As principais lideranças da esquerda, como Jean-Luc Mélenchon, da França Insubmissa, ou Olivier Faure, do Partido Socialista, descartaram essa possibilidade e afirmaram que as propostas do bloco de esquerda devem ser aplicadas integralmente, sem concessões, apesar do número insuficiente de deputados.
“Não faremos uma coalizão de contrários que irá trair os votos dos franceses”, disse Faure após a vitória.
Já outras personalidades da esquerda, como a líder ecologista Marine Tondelier, se mostram mais abertas a discussões com o centro, liderado por Macron, ou mesmo com a direita moderada.
O movimento de Macron já descartou qualquer aliança que inclua o partido França Insubmissa, de Mélenchon, a maior força da esquerda, com 74 deputados.
O campo do presidente está dividido entre partidários de uma aliança com parte da esquerda (socialistas e ecologistas) ou com a direita moderada.
Os Republicanos, de direita, conseguiram salvar 45 cadeiras após um racha no partido motivado pela migração de alguns de seus políticos para o Reunião Nacional, de Marine Le Pen. “Macron busca uma coalizão que não pode ser encontrada”, escreve o jornal Le Monde desta terça-feira.
2) Um governo minoritário:
Tecnicamente seria possível que Macron continuasse com um premiê de seu bloco, apesar de não ter maioria no parlamento.
Foi o que já ocorreu nas gestões dos premiês macronistas Elisabeth Borne e o atual Gabriel Attal.
Em seu primeiro mandato, o partido de Macron dispunha de maioria absoluta na Câmara, mas em junho, quando as eleições foram convocadas, o grupo do presidente possuía 250 assentos - menos que a maioria absoluta (289).

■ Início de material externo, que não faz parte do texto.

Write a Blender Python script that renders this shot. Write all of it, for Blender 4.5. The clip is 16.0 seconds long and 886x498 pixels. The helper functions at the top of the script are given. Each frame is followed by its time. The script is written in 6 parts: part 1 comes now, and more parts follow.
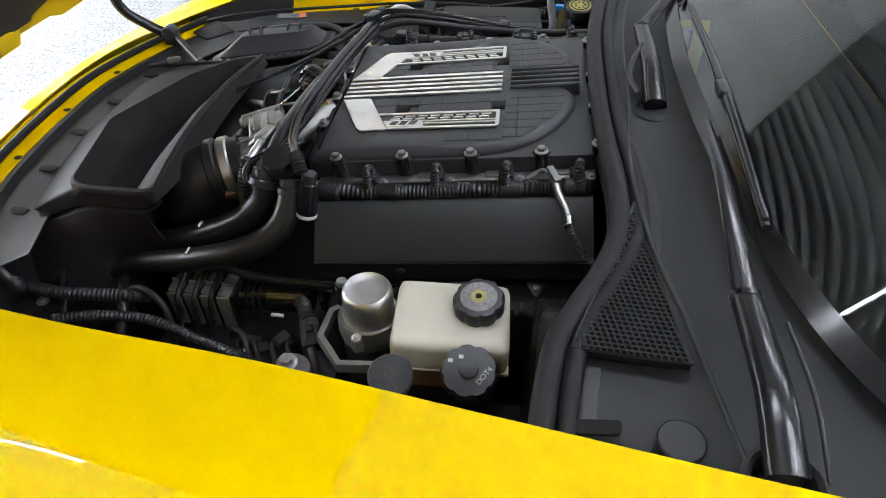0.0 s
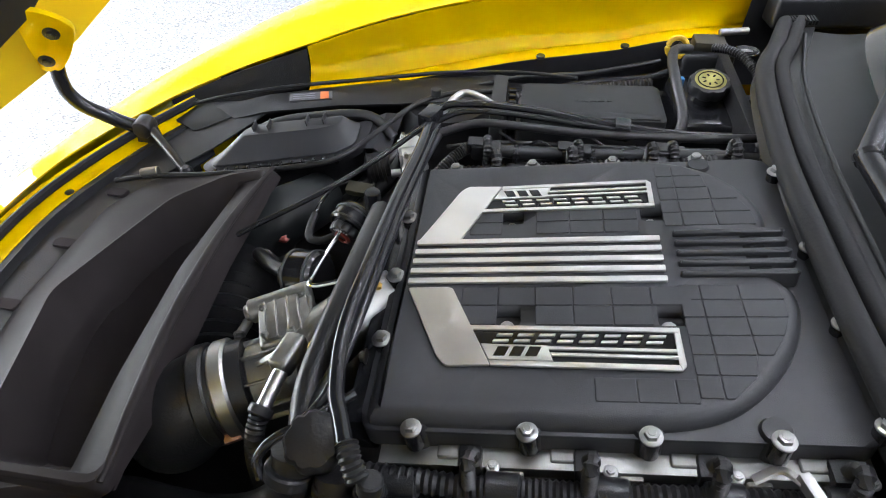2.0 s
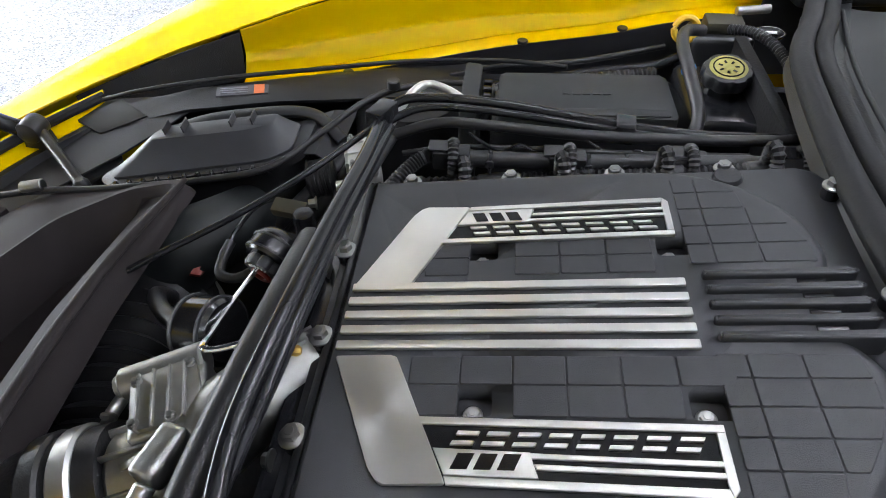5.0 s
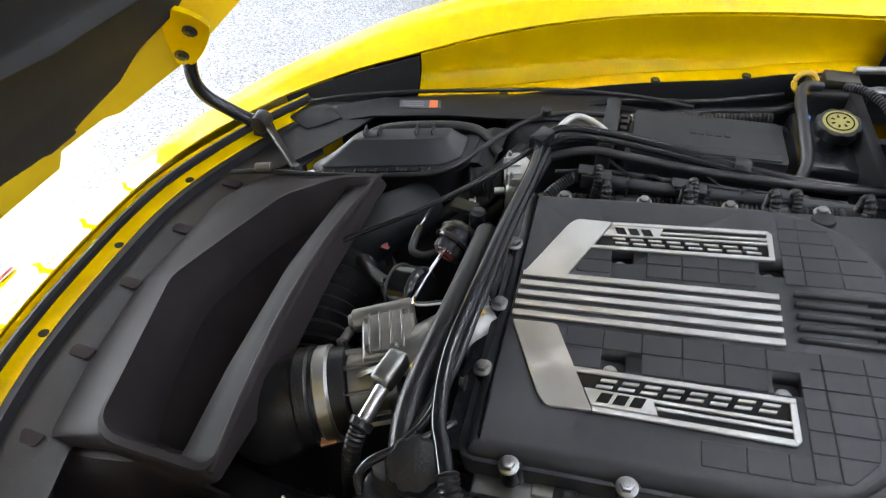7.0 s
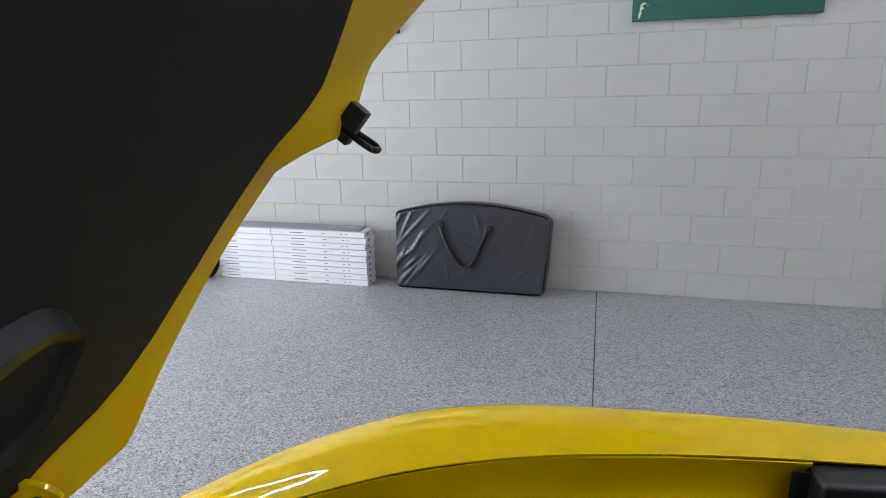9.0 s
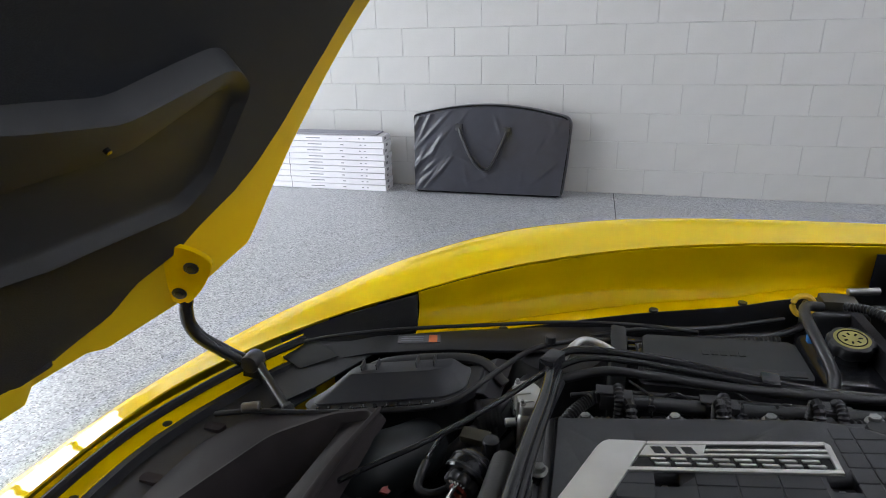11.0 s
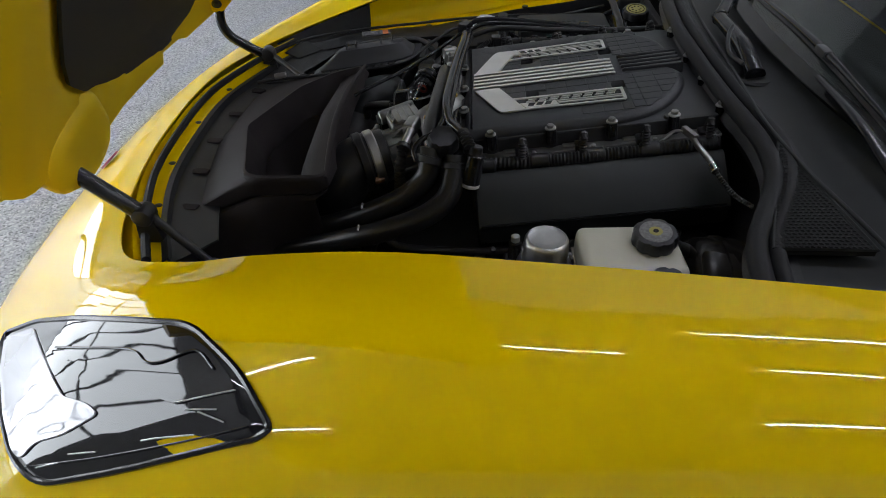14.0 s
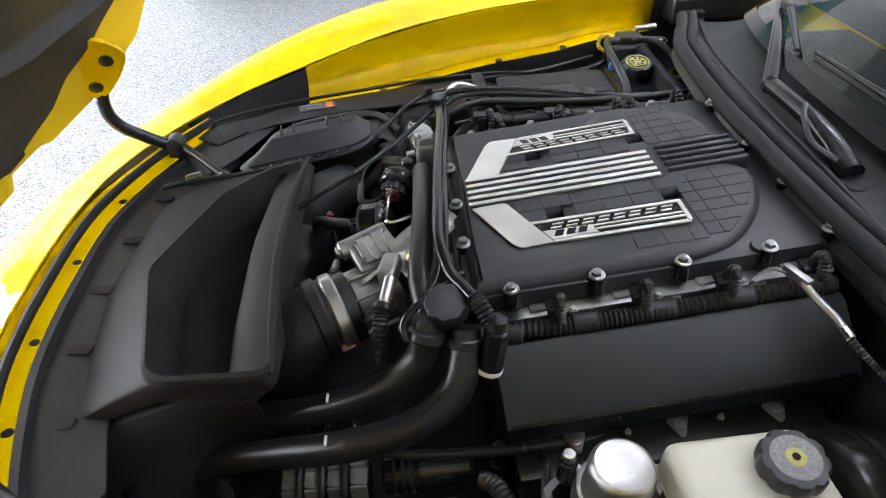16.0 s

O campo presidencial conseguiu se manter nos últimos dois anos porque em momento algum forças da direita radical, da esquerda e da direita moderada dos republicanos se uniram para derrubar o governo aprovando moções de censura.
O movimento de Macron conseguiu governar buscando, a cada projeto, maiorias na votação e também utilizou regularmente uma cláusula constitucional que permite aprovar um projeto dispensando o voto do parlamento, mas há uma série de regras para aplicá-la.
E agora, o grupo de Macron tem ainda menos assentos (168) no parlamento que antes (250).
A Nova Frente Popular de esquerda poderia tentar governar da mesma forma, mas precisaria buscar o apoio de mais de 90 deputados de outras correntes.
O campo macronista também poderia, nesse caso, conservar o poder, mas precisaria convencer cerca de 120 deputados de direita moderada ou de centro-esquerda a deixá-lo governar.
Especialistas estimam que, sem uma maioria clara e estável, um governo minoritário corre o risco de ser derrubado a qualquer instante pelo parlamento.
3) Um governo técnico:
É a possibilidade considerada mais remota. Se a negociação e o parlamento estiverem paralisados, poderiam ser nomeados ministros sem filiação partidária, especialistas em suas áreas, para administrar o dia a dia e implantar reformas consensuais, com o apoio, em função da medida, de diferentes blocos do parlamento.
Exemplos práticos desse modelo ocorreram em outro país europeu, a Itália, que já teve no passado recente quatro governos técnicos em tempos de crise, mas não por um longo período.